岡山市北区の高台に位置する三野公園には、かつて戦国時代の城が存在し、近年では自殺者も出ている。そのためか、夜になると女性の霊が現れる、悲鳴が聞こえるなどの不気味な噂が囁かれている。今回は、三野公園にまつわるウワサの心霊話を紹介する。
三野公園とは?

三野公園は、岡山市北区三野の妙見山の丘陵地に広がる公園である。
昭和6年、地元出身の岡山市議・小合金光の尽力によって、面積約21,770平方メートルの広大な敷地に設けられた。
東側には旭川を望み、市街地や児島半島までを一望できる絶好の景観が魅力である。
特に春には桜の名所として賑わいを見せ、戦前には岡山県下の十勝地にも指定されていた。
公園の背後には天神社が鎮座し、山頂には小合氏の顕彰碑が建てられている。
また、この地は戦国時代、船山城主・須々木豊前守の子である須々木四郎兵衛が治めた明見山城の跡地でもある。
妙見山城は、旭川西岸に面した要衝であり、鑵子の釣(かんすのつる)の渡しに臨んでいたことから、「釣城」とも呼ばれていたという。
三野公園の心霊現象
三野公園の心霊現象は、
- 女性の霊が現れる
- 夜間、公園内で女性の悲鳴が聞こえる
- 自殺者の霊が現れるとのウワサ
- 神社周辺に霊的な気配が漂う
である。以下、これらの怪異について記述する。
三野公園に現れるとされる最も有名な霊は、若い女性の霊である。
誰もいないはずの公園のブランコに一人でに座る姿や、木々の間から無表情にこちらを見つめてくるといった報告がある。
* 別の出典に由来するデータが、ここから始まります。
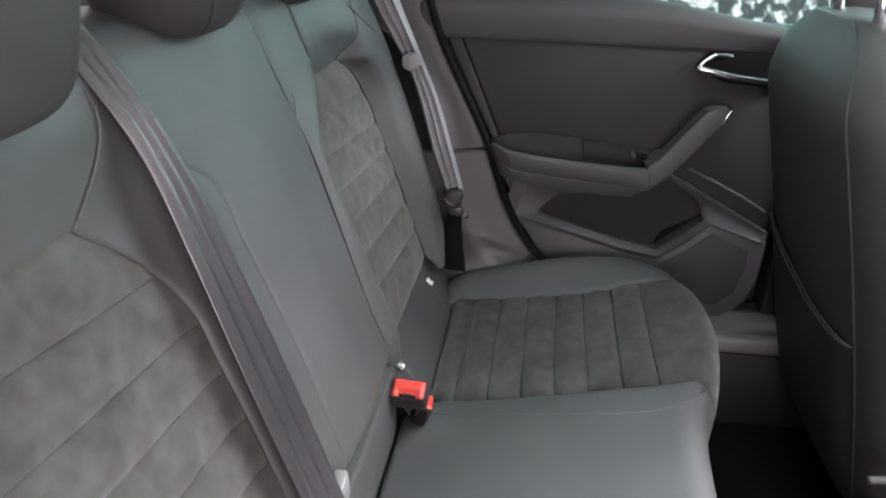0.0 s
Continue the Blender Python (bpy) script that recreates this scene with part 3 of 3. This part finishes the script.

特に夜になると、公園内で突然「キャアアッ」という女性の悲鳴が響き渡ることがあるという。
これは肝試しに訪れた者が実際に聞いたとされるもので、その場にいた全員が同時に悲鳴を耳にしたという証言も残っている。
また、過去に公園内では2件の自殺があったという話も伝えられており、そのうちの1件は首吊りであったという噂もある。
その場所の周辺では、夜になると空気が急に重くなり、耳鳴りや目まいに襲われる者もいる。
さらに、公園の奥にある天神社付近では、明らかに人の気配がないにも関わらず、足音や衣擦れの音が聞こえるという体験談もある。
明見山城跡としての過去も影響してか、この場所全体に霊的な因縁が渦巻いているかのようである。
三野公園の心霊体験談
ある夜、3人の若者が肝試しのために三野公園を訪れた。
ブランコのある頂上まで登り、周囲の雰囲気を探っていたそのとき、突然、背後の藪の奥から女性のすすり泣く声が聞こえた。
誰もその方向には行っておらず、懐中電灯を向けても何も見えなかった。
しかし、次の瞬間、彼らの一人が「誰かが後ろに立ってる……」と声を震わせて言い出した。
振り向くと、確かに白い影のようなものがブランコのそばに佇んでいたという。
全員が恐怖にかられ、言葉を失いながら一目散に坂を駆け下りた。
その後、その中の一人は数日間、高熱と悪夢にうなされ続けたという。
医者に診ても原因は不明であった。
三野公園の心霊考察
三野公園における心霊現象は、戦国時代の城跡という土地の因縁、そして近年の自殺事件など、複数の負の歴史が交錯している点に注目すべきである。
特に女性の霊が繰り返し目撃されるという点から、個人の執着心や無念が強く残っている可能性がある。
また、公園という本来は憩いの場において、これほどまでに異質な空気が感じられる背景には、単なる偶然や噂では説明のつかない「地縛霊的」な存在があるのかもしれない。
明見山城が「釣城」と呼ばれたことも、今となっては霊を“釣り上げる”呪われた場所という皮肉な意味に感じられてしまう。
一見すると平和で美しい三野公園。
しかしその裏側には、今もなお成仏できない何かが潜んでいるようである。